### Given request
Below is a listing; reproduce each line of it exactly.

* begin *

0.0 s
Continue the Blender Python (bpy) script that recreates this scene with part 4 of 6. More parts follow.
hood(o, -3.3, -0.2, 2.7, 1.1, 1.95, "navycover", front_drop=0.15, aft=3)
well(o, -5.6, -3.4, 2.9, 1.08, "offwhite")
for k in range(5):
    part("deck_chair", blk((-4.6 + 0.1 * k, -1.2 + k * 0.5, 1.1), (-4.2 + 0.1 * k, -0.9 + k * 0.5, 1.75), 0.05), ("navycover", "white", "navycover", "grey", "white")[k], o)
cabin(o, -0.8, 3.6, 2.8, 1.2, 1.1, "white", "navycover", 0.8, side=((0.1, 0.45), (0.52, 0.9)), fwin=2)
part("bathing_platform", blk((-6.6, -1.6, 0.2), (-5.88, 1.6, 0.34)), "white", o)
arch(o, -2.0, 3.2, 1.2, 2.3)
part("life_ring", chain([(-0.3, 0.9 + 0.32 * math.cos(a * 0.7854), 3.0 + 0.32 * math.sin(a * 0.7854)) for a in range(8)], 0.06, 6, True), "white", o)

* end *

### Expected answer
0.0 s
Continue the Blender Python (bpy) script that recreates this scene with part 4 of 6. More parts follow.
hood(o, -3.3, -0.2, 2.7, 1.1, 1.95, "navycover", front_drop=0.15, aft=3)
well(o, -5.6, -3.4, 2.9, 1.08, "offwhite")
for k in range(5):
    part("deck_chair", blk((-4.6 + 0.1 * k, -1.2 + k * 0.5, 1.1), (-4.2 + 0.1 * k, -0.9 + k * 0.5, 1.75), 0.05), ("navycover", "white", "navycover", "grey", "white")[k], o)
cabin(o, -0.8, 3.6, 2.8, 1.2, 1.1, "white", "navycover", 0.8, side=((0.1, 0.45), (0.52, 0.9)), fwin=2)
part("bathing_platform", blk((-6.6, -1.6, 0.2), (-5.88, 1.6, 0.34)), "white", o)
arch(o, -2.0, 3.2, 1.2, 2.3)
part("life_ring", chain([(-0.3, 0.9 + 0.32 * math.cos(a * 0.7854), 3.0 + 0.32 * math.sin(a * 0.7854)) for a in range(8)], 0.06, 6, True), "white", o)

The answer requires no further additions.